== EXERCISE ==
Each line below must be set down exactly; omit any image you find.
-- Begin INFORMATION PROVIDED --
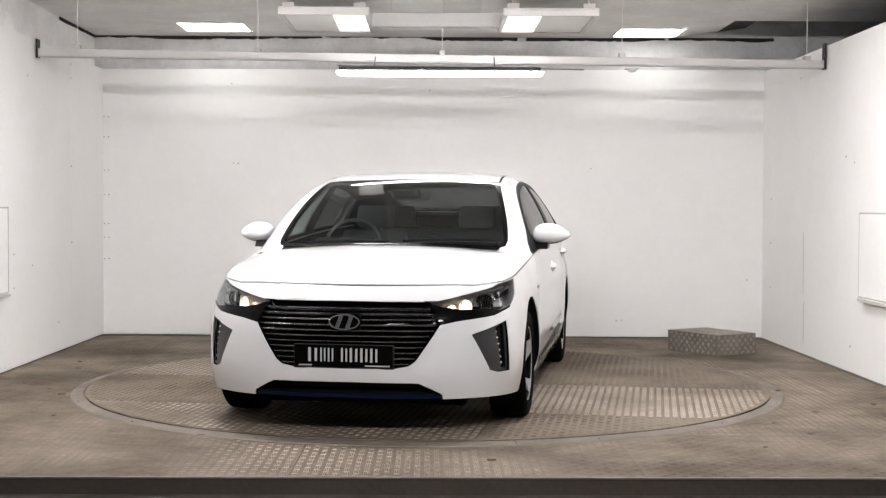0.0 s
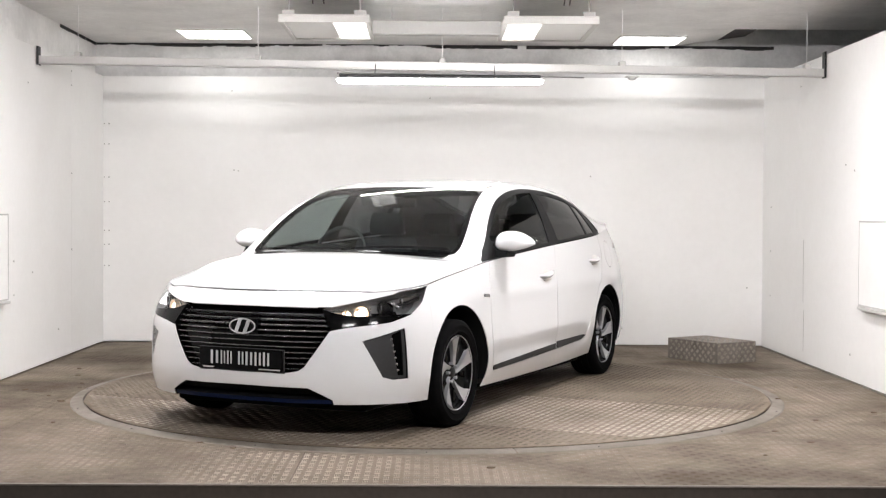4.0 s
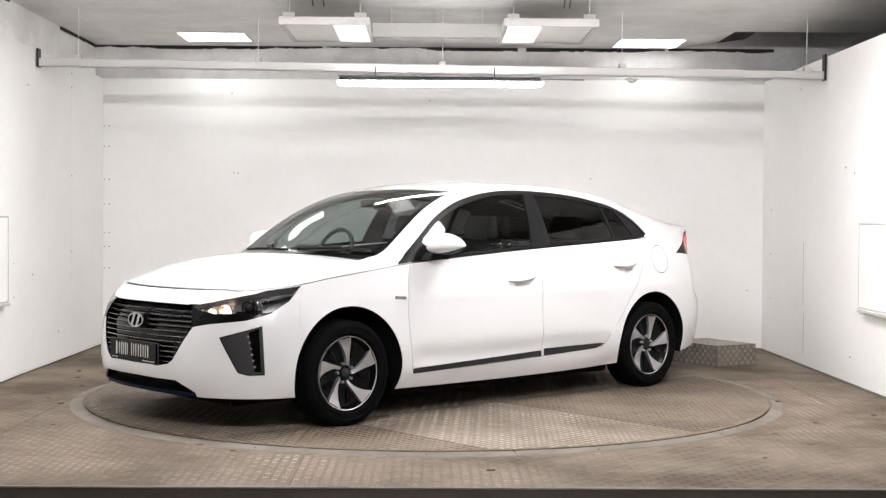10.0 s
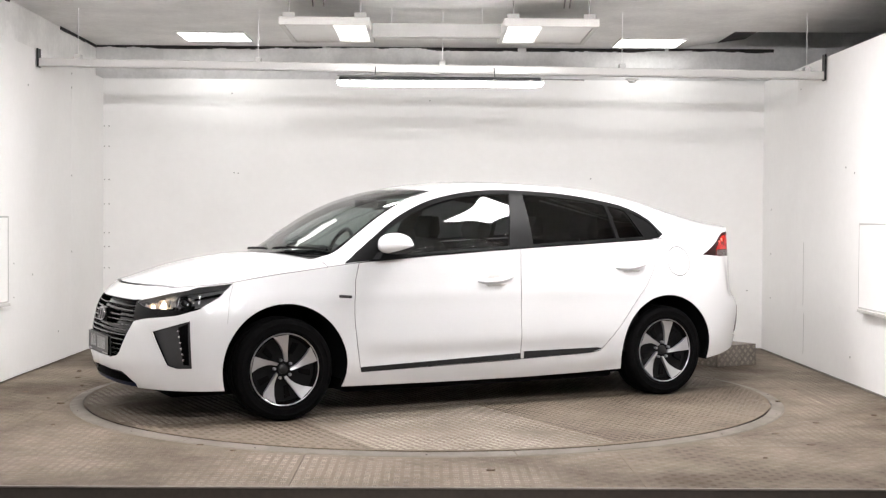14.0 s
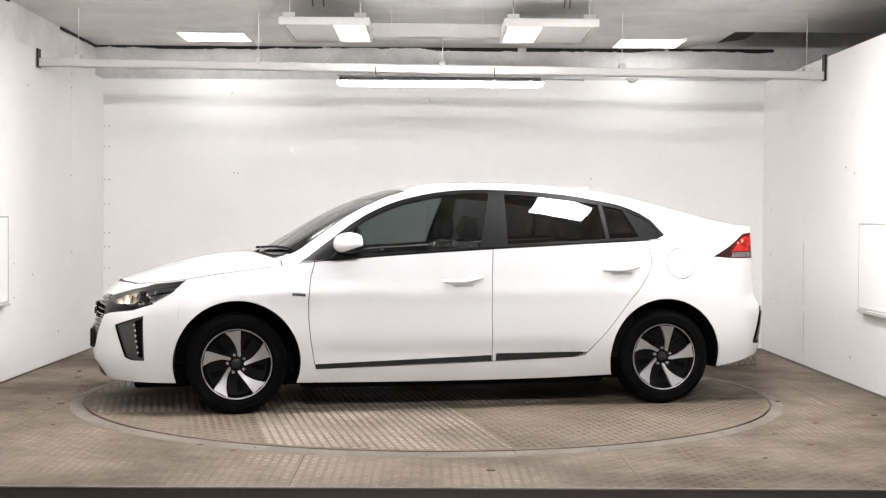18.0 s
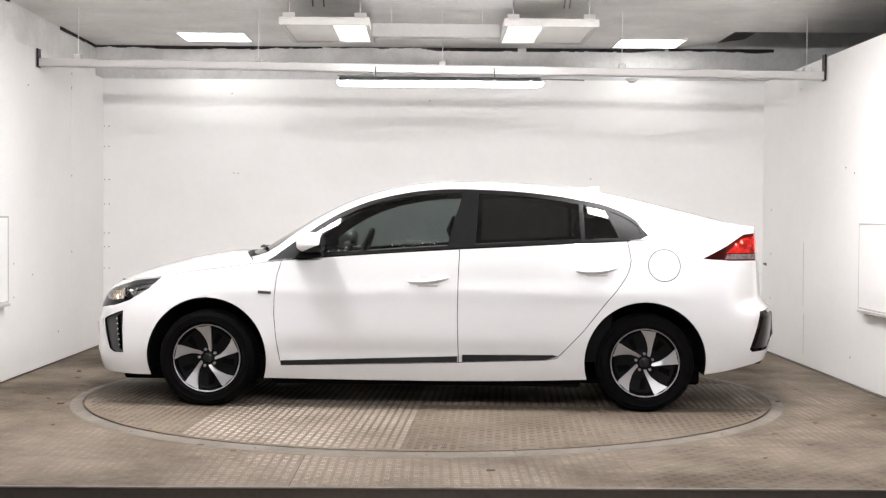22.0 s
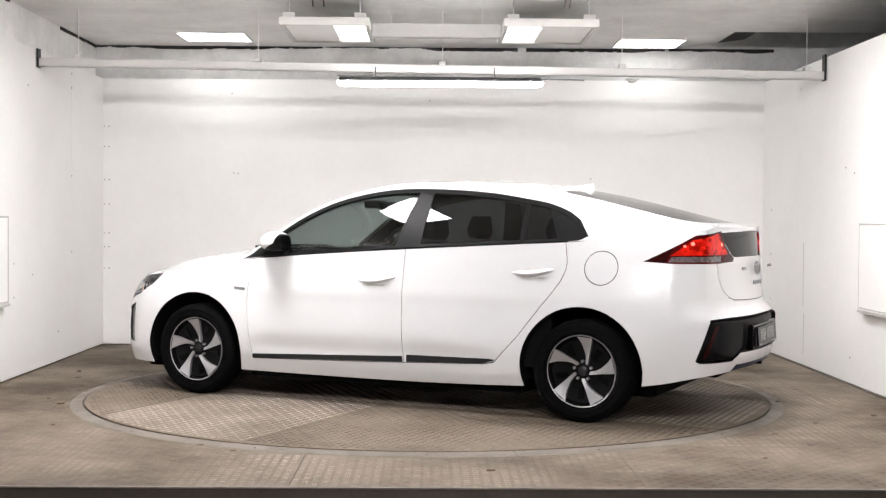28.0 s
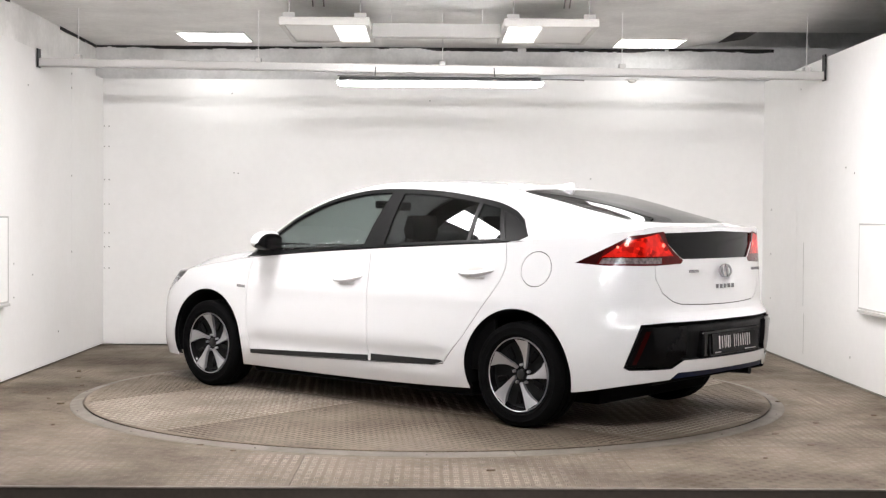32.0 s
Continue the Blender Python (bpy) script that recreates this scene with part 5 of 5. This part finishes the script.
-- End INFORMATION PROVIDED --
== ANSWER TO THIS TASK ==
0.0 s
4.0 s
10.0 s
14.0 s
18.0 s
22.0 s
28.0 s
32.0 s
Continue the Blender Python (bpy) script that recreates this scene with part 5 of 5. This part finishes the script.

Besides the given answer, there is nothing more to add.